Changes to the London View Management Framework proposed by Mayor of London Boris Johnson could scupper plans for high-rise buildings at Elephant & Castle, a Southwark Council committee heard this week.
In June Boris Johnson published draft planning guidance to protect significant views of London landmarks.
Among the new measures proposed in the document is an additional protected view from the bridge over the Serpentine in Hyde Park towards the Houses of Parliament and Westminster Abbey.
On Tuesday night Southwark's planning committee was told that this new protection could affect proposals for tall buildings as part of the regeneration of Elephant & Castle.
The council's head of design & conservation Michael Tsoukaris told councillors that the effect of the policy would be to cap the height of future developments at some locations around the Elephant & Castle northern roundabout at 65 metres.
Whilst developments which already have planning permission would not be affected by the policy change, the committee was told that some previously approved schemes such as the Oakmayne Plaza scheme at New Kent Road would potentially fall foul of the new restrictions.
Oakmayne Plaza, which (if it is finally built) will be up to 87.5 metres tall, would appear in between the towers of Westminster Abbey when seen from the designated viewing point on the Serpentine Bridge.
The Mayor's draft policy says: "Development in the background in Lambeth and Southwark should not undermine the relationship between the towers of the World Heritage Site through their height or prominence.
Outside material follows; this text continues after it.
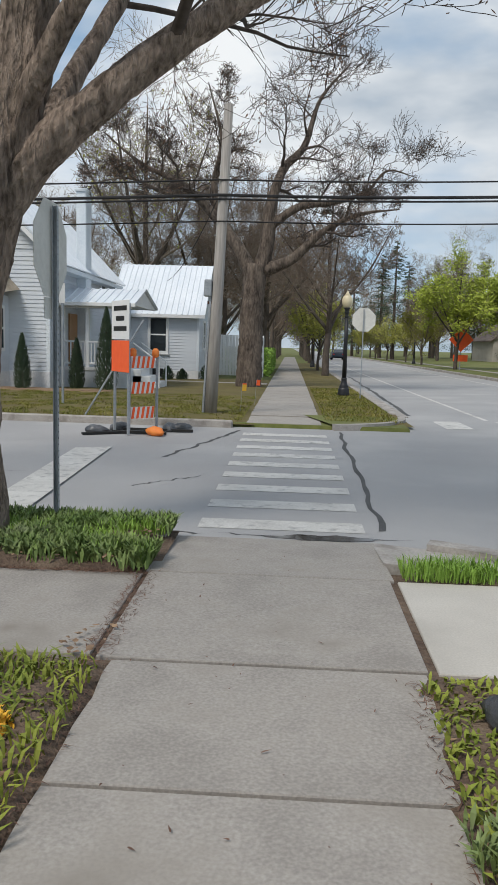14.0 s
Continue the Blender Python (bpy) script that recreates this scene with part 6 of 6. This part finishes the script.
def bush(at, r, h, seed, label, material="conifer", category="bush"):
    rng = random.Random(seed)
    th = thing("bush", pose(*at), label, category, "foundation bushes")
    b = Build()
    for i in range(1500):
        a, e = rng.uniform(0, 6.283), math.acos(rng.uniform(0, 1))
        q = rng.uniform(0.75, 1.05) * (1 + 0.2 * noise.noise(Vector((math.cos(a) * 2, math.sin(a) * 2, e + seed))))
        p = Vector((r * q * math.sin(e) * math.cos(a), r * q * math.sin(e) * math.sin(a), h * q * math.cos(e)))
        u = Vector((rng.uniform(-1, 1), rng.uniform(-1, 1), rng.uniform(-1, 1))).normalized() * 0.09
        w = u.orthogonal().normalized() * 0.05
        b.add([p - u, p + w, p + u, p - w], [(0, 1, 2, 3)])
    part("foliage", b, material, th)
    part("stem", Build().tube([(0, 0, -0.05), (0, 0, h * 0.8)], [0.05, 0.02], 6), "bark", th)


for i, (x, y, r, h, mt) in enumerate(((16.6, 63.0, 0.9, 0.95, "dead_stem"), (18.9, 62.8, 0.8, 0.9, "conifer"), (20.3, 62.6, 0.9, 1.1, "conifer"), (22.2, 62.4, 1.9, 0.8, "grass_lush"), (24.6, 63, 1.1, 0.9, "conifer"), (27.5, 64, 0.9, 1.7, "dead_stem"), (12.2, 56.0, 0.5, 0.35, "straw"))):
    bush((x * 1.08 + 1.6, y * 1.08 + 4.4, 0.35) if y > 60 else (x, y, 0.2), r, h, i, "dense dark evergreen foundation bush" if mt == "conifer" else "rounded leafy garden bush on the lawn", mt)

th = thing("white_picket_fence", pose(14.0, 84, 0.3), "long low white picket fence on the far lawn", "fence")
me = Build().prism([(-0.05, 0.05), (0.05, 0.05), (0.05, 0.85), (0, 0.95), (-0.05, 0.85)], -0.01, 0.01, 1).mesh("picket", "white")
for k in range(105):
    o = part("picket", me, None, th)
    o.location = (k * 0.15, 0, 0)
for z in (0.2, 0.65):
    part("rail", box((0, 0.012, z), (15.7, 0.05, z + 0.09)), "white", th)

th = thing("warning_sign", pose(11.9, 92, 0.2), "orange diamond construction warning sign by the far kerb", "road sign")
part("post", Build().tube([(0, 0, 0), (0, 0, 2.1)], [0.04, 0.04], 6), "galv", th)
o = part("panel", box((-0.6, -0.01, -0.6), (0.6, 0.01, 0.6)), "sign_orange", th)
o.matrix_basis = pose(0, -0.06, 2.1, 0, 45, 0)
part("plate", box((-0.5, -0.05, 0.6), (0.5, -0.03, 1.05)), "sign_orange", th)

# background houses seen between the trees
for i, (x, y, w, d, h, mt, lab) in enumerate(((-12.5, 13.0, 6.0, 8, 4.6, "siding", "pale grey house with a dark roof behind the garden trees"), (-10.5, 29.0, 5.0, 7, 3.6, "white", "white gabled house beyond the beige fence"), (28, 128, 9, 10, 3.0, "siding_beige", "low beige house far along the street"), (-13, 92, 7, 9, 3.5, "white", "white house far behind the hedge"), (24, 88, 8, 8, 3.2, "sandstone", "low brick-coloured house behind the white fence"))):
    th = thing("background_house", pose(x, y, 0), lab, "house")
    part("wall", Build().prism([(-w / 2, -0.1), (w / 2, -0.1), (w / 2, h), (0, h + w * 0.36), (-w / 2, h)], 0, d, 1), mt, th)
    if mt in ("siding", "white", "siding_beige"):
        clap(th, -w / 2, w / 2, -0.002, 0.3, h, -1, None, mt, "x", 0.2)
        clap(th, 0, d, w / 2 + 0.002, 0.3, h, 1, None, mt, "y", 0.2)
    for s in (-1, 1):
        xe, ze = s * (w / 2 + 0.35), h - 0.25
        part("roof", Build().add([(0, -0.3, h + w * 0.36 + 0.05), (0, d + 0.3, h + w * 0.36 + 0.05), (xe, d + 0.3, ze), (xe, -0.3, ze), (0, -0.3, h + w * 0.36 + 0.2), (0, d + 0.3, h + w * 0.36 + 0.2), (xe, d + 0.3, ze + 0.12), (xe, -0.3, ze + 0.12)], [(0, 1, 2, 3), (4, 5, 6, 7), (0, 3, 7, 4), (2, 3, 7, 6), (1, 2, 6, 5)]), "shingle", th)
    for a in (-0.3, 0.22):
        window(th, a * w - 0.4, a * w + 0.4, 0.9, 2.2, -0.01)
        if h > 3.4:
            window(th, a * w - 0.35, a * w + 0.35, h - 1.1, h - 0.1, -0.01)
    window_x(th, d * 0.3, d * 0.3 + 0.8, 0.9, 2.2, w / 2 + 0.01, 1)
    window_x(th, d * 0.65, d * 0.65 + 0.8, 0.9, 2.2, w / 2 + 0.01, 1)


# ---- far trees: a few grown, then copied; distance haze is in their twig colour ----
def far_tree(seed, h, spread, label, leaf=None, leaf_n=0, leaf_size=0.12, twig="twig_haze", sides=8, at=(0, 0, 0), top=4, kids=8):
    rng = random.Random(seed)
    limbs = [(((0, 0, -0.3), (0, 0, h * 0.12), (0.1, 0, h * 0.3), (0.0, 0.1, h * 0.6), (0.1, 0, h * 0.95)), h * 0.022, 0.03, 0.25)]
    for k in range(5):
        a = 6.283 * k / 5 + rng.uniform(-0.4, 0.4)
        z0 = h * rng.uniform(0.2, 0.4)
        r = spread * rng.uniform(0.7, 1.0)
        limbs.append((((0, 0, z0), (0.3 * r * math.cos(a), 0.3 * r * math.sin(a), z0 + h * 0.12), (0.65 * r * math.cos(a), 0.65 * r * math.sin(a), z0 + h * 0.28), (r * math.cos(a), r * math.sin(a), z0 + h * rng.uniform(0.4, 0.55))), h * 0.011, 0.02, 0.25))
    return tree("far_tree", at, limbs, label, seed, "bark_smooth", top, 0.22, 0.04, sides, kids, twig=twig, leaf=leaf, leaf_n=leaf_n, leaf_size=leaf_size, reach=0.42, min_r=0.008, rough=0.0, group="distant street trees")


def conifer(seed, h, at):
    rng = random.Random(seed)
    th = thing("conifer_tree", pose(*at), "tall dark green conifer with ragged branches in the distance", "conifer", "distant conifers")
    part("trunk", Build().tube([(0, 0, -0.3), (0, 0, h)], [h * 0.02, 0.03], 8), "bark", th)
    b = Build()
    for k in range(int(h * 9)):
        z = h * rng.uniform(0.14, 1.0)
        a = rng.uniform(0, 6.283)
        L = h * 0.25 * (1.04 - z / h) ** 0.7 * rng.uniform(0.55, 1.1)
        for j in range(34):
            f = rng.uniform(0.1, 1.0)
            p = Vector((math.cos(a) * L * f, math.sin(a) * L * f, z - 0.15 * L * f + rng.gauss(0, 0.05 * L))) + Vector((rng.gauss(0, 0.10 * L), rng.gauss(0, 0.10 * L), 0))
            u = Vector((math.cos(a), math.sin(a), rng.uniform(-0.5, 0.4))) * rng.uniform(0.12, 0.3)
            w = Vector((-math.sin(a), math.cos(a), rng.uniform(-0.5, 0.5))) * 0.09
            b.add([p - w, p + w, p + u], [(0, 1, 2)])
    part("foliage", b, "conifer", th)
    return th


LAB = "bare brown deciduous tree in the distance"
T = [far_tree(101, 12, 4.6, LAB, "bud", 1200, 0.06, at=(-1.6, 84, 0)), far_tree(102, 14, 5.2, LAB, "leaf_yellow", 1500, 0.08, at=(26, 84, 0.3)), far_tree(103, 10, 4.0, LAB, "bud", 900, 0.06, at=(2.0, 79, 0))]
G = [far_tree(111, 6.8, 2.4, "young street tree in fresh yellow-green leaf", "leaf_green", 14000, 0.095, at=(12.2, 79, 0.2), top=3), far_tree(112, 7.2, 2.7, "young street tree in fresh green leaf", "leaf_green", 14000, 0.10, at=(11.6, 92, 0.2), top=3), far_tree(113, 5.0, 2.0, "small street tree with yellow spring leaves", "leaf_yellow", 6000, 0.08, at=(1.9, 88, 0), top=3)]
C = [conifer(121, 15, (13, 136, 0)), conifer(122, 12, (6, 190, 0))]


def plant(src, x, y, s, a, z=0.0):
    copy_thing(src, pose(x, y, z, 0, 0, a) @ Matrix.Scale(s, 4))


rng = random.Random(77)
for k in range(7):
    plant(T[k % 3], -1.7, 96 + k * 13, rng.uniform(0.75, 1.0), rng.uniform(0, 360))
    plant(T[(k + 1) % 3], 1.9, 100 + k * 11, rng.uniform(0.55, 0.8), rng.uniform(0, 360))
    plant(G[2], 11.7 + rng.uniform(-0.3, 0.3), 105 + k * 12, rng.uniform(0.9, 1.2), rng.uniform(0, 360), 0.2)
for k in range(40):
    plant(T[rng.randrange(3)], rng.uniform(16, 75), rng.uniform(92, 165), rng.uniform(0.7, 1.1), rng.uniform(0, 360))
for k in range(26):
    plant(T[rng.randrange(3)], rng.uniform(38, 75), rng.uniform(60, 100), rng.uniform(0.75, 1.05), rng.uniform(0, 360))
for k in range(16):
    plant(C[rng.randrange(2)], rng.uniform(24, 70), rng.uniform(108, 170), rng.uniform(0.75, 1.1), rng.uniform(0, 360))
for x, y, s in ((22, 125, 0.9), (27, 120, 0.95), (31, 124, 1.0), (36, 118, 1.0), (34, 128, 1.1), (5, 175, 1.1), (9, 168, 1.0), (14, 172, 1.1), (-4, 185, 0.9), (0.5, 200, 0.8), (3, 165, 0.8), (7, 150, 1.0), (18, 150, 1.0)):
    plant(C[0], x + 6, y, s, rng.uniform(0, 360))
for k in range(34):
    plant(T[rng.randrange(3)], rng.uniform(-60, -14), rng.uniform(78, 150), rng.uniform(0.75, 1.1), rng.uniform(0, 360))
for k in range(14):
    plant(T[rng.randrange(3)], rng.uniform(-34, -13), rng.uniform(26, 60), rng.uniform(0.6, 0.95), rng.uniform(0, 360))
for x, y, s, i in ((-5.5, 84, 1.0, 0), (-8, 80, 1.05, 1), (-6.5, 98, 0.9, 2), (-3.8, 82, 0.95, 2), (-5.0, 31, 0.55, 2), (-6.5, 36, 0.6, 0), (-4.6, 17.9, 0.5, 2), (-5.5, 13, 0.55, 0), (-19, 56, 0.6, 1), (-17, 66, 0.7, 1), (17.5, 84, 0.75, 2), (20.5, 90, 0.85, 0), (23, 83, 0.8, 1), (14.8, 86, 0.5, 0), (30, 80, 0.95, 0), (36, 78, 1.0, 1), (29, 96, 0.95, 2)):
    plant(T[i], x, y, s, rng.uniform(0, 360))
for k in range(26):
    a = k / 25
    plant(T[k % 3], -75 + 150 * a, 200 + rng.uniform(-10, 30), rng.uniform(0.9, 1.3), rng.uniform(0, 360))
New tall buildings in the background of the view must be subordinate to the World Heritage Site."
Even though Eileen House on Newington Causeway falls just outside the new protected viewing corridor, earlier this year Boris Johnson demanded that a proposed 43-storey tower designed by Allies and Morrison be reduced in height so that it was not visible above the treeline from the Serpentine Bridge.
Michael Tsoukaris told the committee that the Mayor's new Hyde Park policy would result in developments at Elephant & Castle being "reduced in height but intensified in density".
"We will have to suffer the consequences in terms of the density at which people in Southwark will have to live to preserve what is a very minor incursion into the background view," said Cllr James Gurling, chair of the planning committee.
Council officers also highlighted the potential impact of the strengthened protection the Mayor is proposing for the view from St James's Park towards Duck Island and Horse Guards.
Southwark is currently preparing a new planning guidance document for the Borough & Bankside area which will designate Blackfriars Road as a suitable area for tall buildings.
Mr Tsoukaris warned that the Mayor's new St James's Park restrictions would be "inconsistent with decisions already taken by the secretary of state and this committee for tall buildings in the Borough & Bankside area".
"We don't want to go looking for a fight on these sorts of things," said Cllr James Gurling, calling on officers to strengthen the language of their official objection to City Hall's new document.
"It seems to me that English Heritage and Westminster Council have put pressure on their good friends elsewhere to find a different way round having failed via appeal on existing buildings.
"It may be fortuitous that it comes after planning inspectors have backed our decisions and I'm sure it's just a question of timing."
Veteran Conservative councillor Toby Eckersley disagreed: "We are in danger of falling into the trap of failing to protect two of the most beautiful views in London."
He added: "These are some of the most beautiful urban views in the world."
Although the deadline for councils to respond to the Mayor of London's LVMF consultation was 30 September, Southwark has sought leave from the Greater London Authority to submit its comments late.